As usual, in the case of most derivatives, a hedging instrument (in this case against credit risk) has been converted into yet another speculative market. Today, in the US and Europe, the gross notional principal of outstanding CDSs is several times the aggregate corporate debt in the form of bonds and loans! Clearly, too many purchases of protection against default seem to be purely speculative — and this means that the holder/buyer of the protection has a vested interest in, and benefits from, corporate defaults. Bank guarantees for bonds, which RBI banned in May 2009, at least had the merit of there being an underlying credit exposure to a non-professional investor in the bond. (I had argued earlier that such guarantees may be needed for smoother development of a corporate bond market).
In a study published in August, the European Central Bank highlighted the dangers CDSs pose to financial stability. One of the reasons is the concentration of risk: In Europe, two-thirds of banks’ CDS exposures are concentrated in just 10 counterparties. Globally, there are just five banks account for half the CDS market.
There is another angle to credit default swaps: Those who have a net long position in the credit exposure to a particular counterparty (that is, notional of protection purchased more than the actual bonds held), have an incentive to see the reference entity fail: Genuine creditors and other stakeholders in the company could well be better off with a restructuring. Such investors “have an incentive to use their position as bondholders to force bankruptcy, triggering payments on their CDSs rather than negotiating out of court restructurings or covenant amendments with their creditors” as David Einhorn, promoter of a hedge fund, argued (Financial Times, November 7) recently, terming CDSs as anti-social. This conflict of interest between holders of CDSs and other stakeholders is coming to the fore in several actual current cases: CIT, GMAC, General Growth Properties and AbitibiBowater. In fact, holders of CDSs for speculative purposes have become an increasingly important influence in bankruptcy proceedings. This is true even in cross-border transactions: Consider what is happening in Kazakhstan. It seems Morgan Stanley, the big investment bank, has bought huge CDS protection against defaults by banks in that country — it also holds some bank bonds. In the case of BTA, a financial institution, the efforts of the central bank to restructure it have been thwarted by Morgan pushing it into default. The Turner Review (March 2009) cautioned, “Existence of significant investors who have an interest in a company running into trouble, when combined with the potential for short selling, creates a heightened risk of abusive market behaviour.”
But apart from this, as the market becomes more speculative, pricing anomalies are widening. In principle, the price of buying credit protection should be equal to the credit spread in corporate bond yields over risk-free securities of the same maturity. In practice, the two are differing widely.
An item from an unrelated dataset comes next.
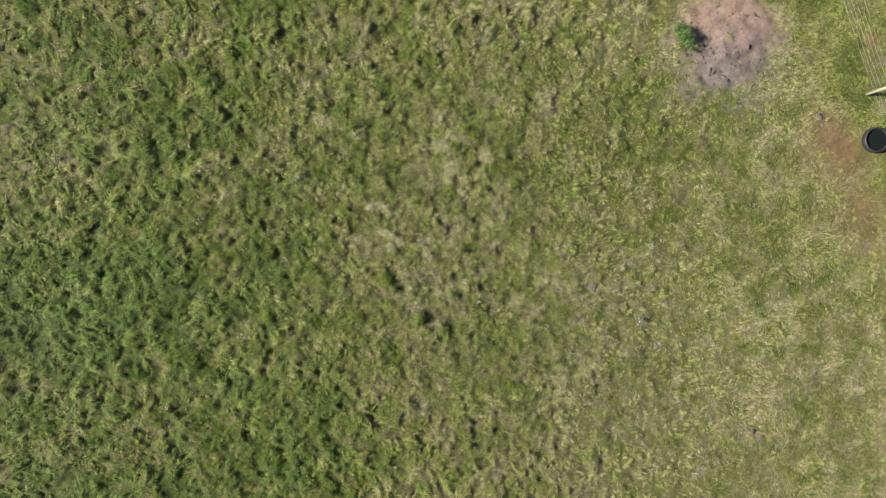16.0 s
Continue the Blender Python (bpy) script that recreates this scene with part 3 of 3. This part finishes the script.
# ---- the bare soil with its bush ----
def bush(x, y, label):
    top = empty("bush", x, y, lie_at(x, y) - 0.03)
    bm = bmesh.new()
    tips = []
    for k in range(34):
        a, lean_out = rng.uniform(0, 2 * math.pi), rng.uniform(0.15, 1.15)
        tip = Vector((0.80 * lean_out * math.cos(a), 0.50 * lean_out * math.sin(a), rng.uniform(0.45, 0.95) * (1.15 - 0.5 * lean_out)))
        foot = Vector((0.10 * math.cos(a), 0.10 * math.sin(a), 0))
        knee = foot.lerp(tip, 0.5) + Vector((0, 0, 0.12))
        for p, q, thick, thin in ((foot, knee, 0.012, 0.009), (knee, tip, 0.009, 0.004)):
            m = Matrix.Translation((p + q) / 2) @ (q - p).to_track_quat("Z", "Y").to_matrix().to_4x4()
            bmesh.ops.create_cone(bm, segments=5, radius1=thick, radius2=thin, depth=(q - p).length, matrix=m)
        tips.append((foot, knee, tip))
    part("branches", bm, STEM, top)
    n = 1500
    who, far_up = rng.integers(0, len(tips), n), rng.uniform(0.25, 1.05, n)
    line = np.array([[list(p) for p in t] for t in tips])
    u = np.clip(far_up * 2, 0, 1)[:, None], np.clip(far_up * 2 - 1, 0, 1.1)[:, None]
    at = line[who, 0] * (1 - u[0]) + line[who, 1] * (u[0] - u[1]) + line[who, 2] * u[1] + rng.normal(0, 0.06, (n, 3))
    at[:, 2] = np.maximum(at[:, 2], 0.06)
    leaves = leaf_cloud("foliage", at, rng.uniform(0, 2 * math.pi, n), rng.uniform(-0.5, 0.6, n), rng.uniform(0.06, 0.13, n))
    tagged(mesh_object("foliage", leaves, BUSH, top), kind="stuff")
    return tagged(top, label, "bush")


bush(-5.50, 13.50, "low bright green bush at the edge of bare soil")
placed = 0
while placed < 120:
    a, d = rng.uniform(0, 2 * math.pi), math.sqrt(rng.random()) * 2.7
    cx, cy = SOIL_AT[0] + d * math.cos(a), SOIL_AT[1] + d * math.sin(a)
    if float(soil_out(np.array([cx]), np.array([cy]))[0]) < 1.0:
        lump("earth_clod", float(rng.choice([0.02, 0.03, 0.045, 0.07, 0.11], p=[0.35, 0.35, 0.2, 0.08, 0.02])), float(rng.uniform(0.012, 0.03)), CLOD,
             float(rng.uniform(0, 9)), "dark crumbly clod of earth on bare soil", "clod", cx, cy, "earth clods", 2, 1.5)
        placed += 1


# ---- fence and trough ----
def fence(label):
    top = empty("wire_fence", 0.27, FENCE_Y, 0.0)
    spacing, heights = 5.6, (0.35, 0.58, 0.81, 1.04, 1.27, 1.50)
    for k in range(-6, 7):
        px = 0.27 + k * spacing
        bm = bmesh.new()
        bmesh.ops.create_cone(bm, segments=14, radius1=0.085, radius2=0.075, depth=2.0, cap_ends=True, matrix=Matrix.Translation((0, 0, 0.62)))
        edge = [e for e in bm.edges if all(v.co.z > 1.6 for v in e.verts)]
        bmesh.ops.bevel(bm, geom=edge, offset=0.018, segments=2, affect="EDGES")
        for v in bm.verts:
            v.co.x += 0.012 * noise.noise(v.co * 3 + Vector((k * 5.1, 0, 0)))
            v.co.y += 0.012 * noise.noise(v.co * 3 + Vector((0, k * 5.1, 0)))
        post = part("post", bm, POST, top, "round weathered wooden post", True)
        post.location = (k * spacing, 0, lie_at(px, FENCE_Y))
        for h in heights:
            bm = bmesh.new()
            bmesh.ops.create_cone(bm, segments=8, radius1=0.022, radius2=0.016, depth=0.05, cap_ends=True, matrix=Matrix.Rotation(radians(90), 4, "X"))
            clip = part("insulator", bm, PLASTIC, post, "white plastic insulator")
            clip.location = (0, 0.10, h)
    for h in heights:
        bm = bmesh.new()
        ends = [-6 * spacing + 12 * spacing * i / 96 for i in range(97)]
        rings = []
        for ex in ends:
            u = (ex / spacing) % 1.0
            sag = -0.025 * 4 * u * (1 - u) * (0.6 + 0.4 * math.sin(h * 40))
            z = h + sag + lie_at(0.27 + round(ex / spacing) * spacing, FENCE_Y)
            rings.append([bm.verts.new((ex, 0.112 + 0.0032 * math.cos(a), z + 0.0032 * math.sin(a))) for a in (0.5, 2.1, 3.6, 5.2)])
        for r1, r2 in zip(rings, rings[1:]):
            for i in range(4):
                bm.faces.new((r1[i], r1[(i + 1) % 4], r2[(i + 1) % 4], r2[i]))
        part("wire", bm, WIRE, top, "taut pale fence wire", True)
    return tagged(top, label, "fence")


fence("six-wire pasture fence on round weathered wooden posts")


def trough(x, y, label):
    """A round rubber tub with a rolled rim, full of water."""
    top = empty("water_trough", x, y, lie_at(x, y) - 0.02)
    outline = [(0.58, 0.0), (0.655, 0.03), (0.69, 0.12), (0.70, 0.26), (0.695, 0.34), (0.68, 0.375), (0.65, 0.39), (0.615, 0.375), (0.60, 0.34), (0.585, 0.14), (0.57, 0.05)]
    bm = bmesh.new()
    rings = []
    for r, z in [(0.886 * wide, 0.85 * high) for wide, high in outline]:
        rings.append([bm.verts.new((r * math.cos(2 * math.pi * k / 64), r * math.sin(2 * math.pi * k / 64), z)) for k in range(64)])
    for r1, r2 in zip(rings, rings[1:]):
        for k in range(64):
            bm.faces.new((r1[k], r1[(k + 1) % 64], r2[(k + 1) % 64], r2[k]))
    bm.faces.new(rings[-1])
    bm.faces.new(list(reversed(rings[0])))
    part("tub", bm, RUBBER, top, "thick black rubber tub", True)
    for k in range(28):
        bm = bmesh.new()
        bmesh.ops.create_cube(bm, size=1.0, matrix=Matrix.Diagonal((0.020, 0.045, 0.19, 1)))
        bmesh.ops.bevel(bm, geom=list(bm.edges), offset=0.006, segments=1, affect="EDGES")
        rib = part("rib", bm, RUBBER, top)
        a = 2 * math.pi * k / 28
        rib.matrix_local = Matrix.Translation((0.617 * math.cos(a), 0.617 * math.sin(a), 0.155)) @ Matrix.Rotation(a, 4, "Z") @ Matrix.Rotation(0.35, 4, "X")
    bm = bmesh.new()
    bmesh.ops.create_circle(bm, cap_ends=True, segments=64, radius=0.524)
    water = part("water", bm, WATER, top, "dark still water")
    water.location = (0, 0, 0.23)
    return tagged(top, label, "trough")


trough(TROUGH_AT[0], TROUGH_AT[1], "round black rubber water trough on trodden ground")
And, there is a move to price loans as per CDS spreads, neatly reversing the causation.
The RBI Governor has stated that CDSs would be introduced “subject to appropriate safeguards”. If this means that CDSs would be allowed to be purchased only for hedging, why not just remove the ban on guaranteeing bonds? That will be far better than another still- born market in derivatives: We have the example of the interest futures contract in 2003. Even in its more recent avatar, the trading volumes have dropped, at least partly because of the unnecessarily complex structure of the contract.